In a speech published in a recent issue of Imprimis, the monthly journal of Hillsdale College, Helprin, a best-selling novelist, rues the passing of such statesmen. "Now," he laments, "when we desperately need their high qualities of thought, their patience for deliberation, and their unerring sense of balance, we have only what we have, which is a political class that in the main has abandoned the essential qualities of statesmanship, with the excuse that these are inappropriate to our age. They are wrong," Helprin insists. "Not only do they fail to honor the principles of statesmanship; they fail to recognize them, having failed to learn them."

Helprin believes that "the American people hunger for acts of integrity and courage. The American people hunger for a statesman magnetized by the truth, unwilling to give up his good name, uninterested in calculation only for the sake of victory, unable to put his interests before those of the nation. What this means in practical terms," he explains, "is no focus groups, no polls, no triangulation, no evasion, no broken promises, and no lies. These are the tools of the chameleon," says Helprin. "They are employed to cheat the American people of honest answers to direct questions. If the average politician, for fear that he may lose something, is incapable of even a genuine yes or no, how is he supposed to rise to the great occasions of state? How is he supposed to face a destructive and implacable enemy? How is he supposed to understand the rightful destiny of his country, and lead it there?"

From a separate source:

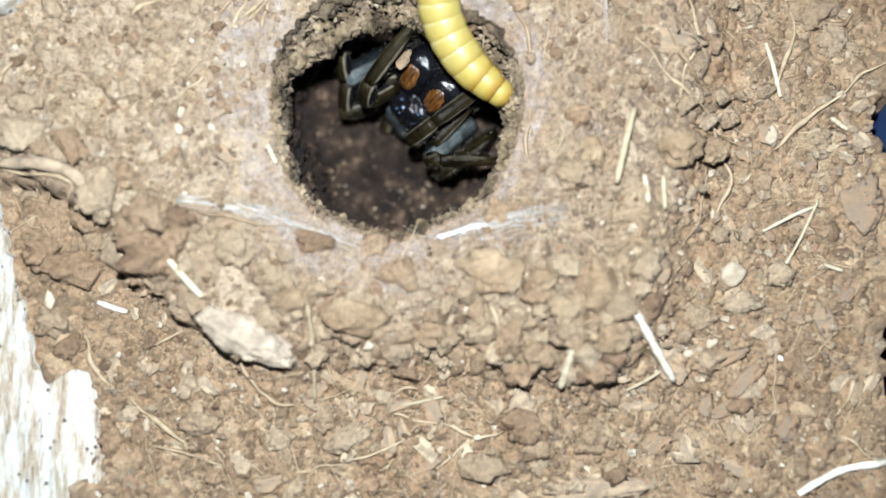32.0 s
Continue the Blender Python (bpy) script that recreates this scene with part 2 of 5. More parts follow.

Helprin explains that "statesmanship is not the appetite for power but . . . a holy calling of self-abnegation and self-sacrifice." He holds out hope that, when it is most needed, statesmanship will resurface in our nation. "Statesmanship is a quality that, though it may be betrayed, is always ready to be taken up again merely by honest subscription to its great themes," Helprin asserts. "Have confidence that even in idleness its strengths are growing," he advises, "for it is a providential gift given to us in times of need." Helprin predicts that the day will come when, "solely by the grace of God, the corrupt will be thrown down and the virtuous will rise up." We cannot know the day, of course, but let's pray it's soon.